KARACHI: Demand for tractors has plummeted so sharply it is now threatening an industry shutdown amid reports of widespread layoffs.

Chief Executive Officer Al-Ghazi Tractors Ltd (AGL) Shahid Hussain said production has plunged to 8,155 units in the first half of current fiscal year from 12,061 units last year following the slowdown in the market coupled with the non-release of massive sales tax refunds by the government.

“Our sales and distribution activities are going on but the company has unsold stock of 1,000 tractor units,” he said adding the assembly line was shut down last week due to annual maintenance and it may continue till second week of January.

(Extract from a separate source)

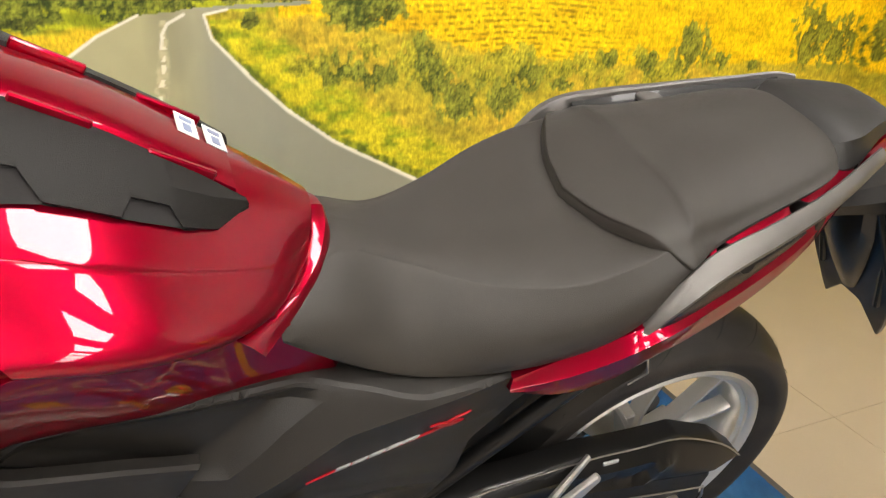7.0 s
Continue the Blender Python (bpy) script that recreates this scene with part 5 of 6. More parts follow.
part("passenger_seat", solid([
    [(1.254, 0, 0.842), (1.266, -0.06, 0.848), (1.287, -0.112, 0.858), (1.306, -0.140, 0.861), (1.326, -0.152, 0.849), (1.33, 0, 0.80)],
    [(1.256, 0, 0.854), (1.268, -0.06, 0.860), (1.289, -0.114, 0.870), (1.308, -0.143, 0.866), (1.329, -0.154, 0.850), (1.335, 0, 0.80)],
    [(1.264, 0, 0.864), (1.275, -0.06, 0.868), (1.295, -0.116, 0.877), (1.314, -0.144, 0.869), (1.333, -0.153, 0.852), (1.335, 0, 0.80)],
    [(1.330, 0, 0.891), (1.334, -0.06, 0.891), (1.328, -0.117, 0.886), (1.327, -0.143, 0.873), (1.340, -0.149, 0.854), (1.345, 0, 0.81)],
    [(1.346, 0, 0.8985), (1.348, -0.06, 0.8985), (1.340, -0.117, 0.8935), (1.336, -0.140, 0.875), (1.347, -0.145, 0.855), (1.345, 0, 0.81)],
    [(1.364, 0, 0.9015), (1.365, -0.06, 0.9015), (1.356, -0.115, 0.895), (1.347, -0.136, 0.877), (1.356, -0.140, 0.857), (1.35, 0, 0.82)],
    [(1.40, 0, 0.906), (1.40, -0.06, 0.906), (1.39, -0.112, 0.896), (1.38, -0.130, 0.880), (1.382, -0.131, 0.863), (1.38, 0, 0.83)],
    [(1.44, 0, 0.913), (1.44, -0.06, 0.913), (1.44, -0.104, 0.904), (1.44, -0.120, 0.893), (1.44, -0.119, 0.877), (1.44, 0, 0.85)],
    [(1.52, 0, 0.929), (1.52, -0.056, 0.928), (1.52, -0.092, 0.920), (1.52, -0.108, 0.910), (1.52, -0.107, 0.899), (1.52, 0, 0.87)],
    [(1.56, 0, 0.935), (1.56, -0.05, 0.934), (1.56, -0.080, 0.928), (1.558, -0.096, 0.918), (1.556, -0.094, 0.909), (1.555, 0, 0.88)],
    [(1.582, 0, 0.936), (1.580, -0.042, 0.935), (1.577, -0.066, 0.930), (1.573, -0.080, 0.921), (1.57, -0.078, 0.913), (1.57, 0, 0.89)],
    [(1.594, 0, 0.929), (1.591, -0.038, 0.928), (1.587, -0.060, 0.924), (1.580, -0.072, 0.918), (1.575, -0.07, 0.912), (1.575, 0, 0.90)]], 6), VINYL, BIKE, "grey-black vinyl passenger seat")

# tail
TAIL_TOP = [(1.150, -0.150, 0.723), (1.20, -0.157, 0.747), (1.24, -0.166, 0.770), (1.275, -0.174, 0.792), (1.32, -0.174, 0.812), (1.36, -0.168, 0.826), (1.42, -0.157, 0.844), (1.50, -0.136, 0.870), (1.58, -0.102, 0.896), (1.64, -0.072, 0.916), (1.70, -0.050, 0.929), (1.718, -0.042, 0.924)]
TAIL_FOLD = [(1.146, -0.154, 0.711), (1.20, -0.168, 0.729), (1.24, -0.179, 0.751), (1.275, -0.188, 0.776), (1.32, -0.186, 0.793), (1.36, -0.178, 0.804), (1.42, -0.167, 0.823), (1.50, -0.146, 0.850), (1.58, -0.110, 0.878), (1.64, -0.080, 0.904), (1.70, -0.054, 0.920), (1.720, -0.045, 0.916)]
TAIL_LOW = [(1.149, -0.151, 0.704), (1.20, -0.158, 0.692), (1.24, -0.162, 0.694), (1.275, -0.166, 0.708), (1.32, -0.168, 0.734), (1.36, -0.168, 0.754), (1.42, -0.162, 0.782), (1.50, -0.143, 0.816), (1.58, -0.106, 0.846), (1.64, -0.076, 0.870), (1.70, -0.050, 0.893), (1.718, -0.042, 0.902)]
tail = []
for a, b, c in zip(spline(TAIL_TOP, 4), spline(TAIL_FOLD, 4), spline(TAIL_LOW, 4)):
    a, b, c = Vector(a), Vector(b), Vector(c)
    mid = b.lerp(c, 0.5) + Vector((0, -0.003, 0))
    inner = Vector((0, 0.010, 0))
    tail.append([tuple(q) for q in (a + inner, a, b.lerp(a, 0.12), b + Vector((0, -0.0006, 0)), b.lerp(c, 0.06), mid, c, c + inner)])
tail = loft(tail)
for w in (tail, mir(tail)):
    tp = part("tail_cowl", w, RED, BIKE, "glossy red tail cowl", sharp=24)
part("tail_core", solid([[(1.20, 0, 0.74), (1.20, -0.09, 0.73), (1.20, -0.12, 0.70), (1.20, -0.11, 0.67), (1.20, 0, 0.66)], [(1.42, 0, 0.86), (1.42, -0.09, 0.85), (1.42, -0.12, 0.81), (1.42, -0.10, 0.76), (1.42, 0, 0.73)],
                         [(1.60, 0, 0.90), (1.60, -0.05, 0.895), (1.60, -0.075, 0.88), (1.60, -0.07, 0.84), (1.60, 0, 0.82)], [(1.70, 0, 0.905), (1.70, -0.03, 0.90), (1.70, -0.04, 0.89), (1.70, -0.04, 0.87), (1.70, 0, 0.86)]]), SATINBLK, BIKE)
def hard(stations, n=3):
    """A symmetric solid, smooth along its length and folded across."""
    lines = [spline([st[i] for st in stations], n) for i in range(len(stations[0]))]
    rings = []
    for j in range(len(lines[0])):
        half = [l[j] for l in lines]
        rings.append(half[::-1] + [(p[0], -p[1], p[2]) for p in half[1:]])
    return loft(rings)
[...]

Vendors for the tractor industry say they have already begun employee lay-offs amid declining demand from assemblers.

The decline in demand for tractor parts since Nov 2018 has cost the jobs of numerous daily-wage workers in the vending industry, whereas, though assemblers have maintained their existing workforce despite slump in sales.

Former chairman Pakistan Association of Automotive Parts and Accessories Manufacturers (Paapam) Mumshad Ali said that “I have fired 125 people, mostly daily-wage workers, contractual and permanent employees in January from my two plants,” adding that “I have not been providing parts to tractor assemblers from last week of November last year.”

He said that assemblers are not buying parts from vendors since they still have unused inventories at their plants and dealership networks. He added that, in addition to the rupee devaluation pushing up the prices, tractor sales have also been affected by the delay in cash disbursement to sugarcane growers by millers on account of late start of crushing season.

“I think tractor market will shrink to Rs30 billion in the ongoing fiscal year from Rs60bn owing to depressed sales during first six months of the current fiscal year,” he said hoping that arrival of wheat crop at the beginning of second quarter of 2019 may encourage growers to lift locally assembled tractors.

Moreover, the wait-and-see approach of growers over the government’s plan to allow imports of five-year old tractors has also affected tractor sales.

Co-Convenor Tractor Committee Paapam, Maqsood Rana said, “I have removed 15 out of 40 semi-skilled workers and machine operators from the service since sales halted from Nov 2018 onwards.”

Former chairman Paapam Tariq Nazir said, “I have kept my 200 workers intact at my plant despite no sale of parts to tractor assemblers from Nov 15, 2018.”

But he said, “I may remove half of my workforce in case our sales remain suspended from Jan 15 onwards,” claiming that 80 per cent of Paapam members have retrenched more than 50pc of their workers in the last two months.

President Pakistan Kissan Itehad (PTI), Khalid Mahmood Khokar said growers are not purchasing tractors due to cash crunch. “I have asked the federal government to remove 5pc general sales tax on tractors and provide subsidy which can bring down prices and enable growers to purchase tractors,” he said.

Hussain noted that, “farmers and growers do not have surplus funds to buy tractors.” Water scarcity, rising input cost of crop, late crushing of sugarcane and cotton crop crisis have adversely affected farmers and growers he claimed.

He said that the industry has been pleading with the government to address the anomaly between input tax and output tax that leads to completely imbalanced and massive accumulation of refund claims which stand at around Rs2bn for AGL alone.

Millat Tractors Limited (MTL) has also shut down its manufacturing plant from December 10-31 last year while the restart state had been extended to January. The company issued parts’ procurement schedule from vendors for Oct-Dec 2018 and January but cancelled it in Nov 2018 due to huge inventory of tractor parts as well as completely built up tractors in the company.

An MTL official said that so far, no employees have lost their jobs but overall trading activities have stopped due to liquidity crunch in the market. Besides, suspension in China-Pakistan Economic Corridor and government infrastructure projects — in which tractors were used for hauling construction material and debris — had also adversely affected sales.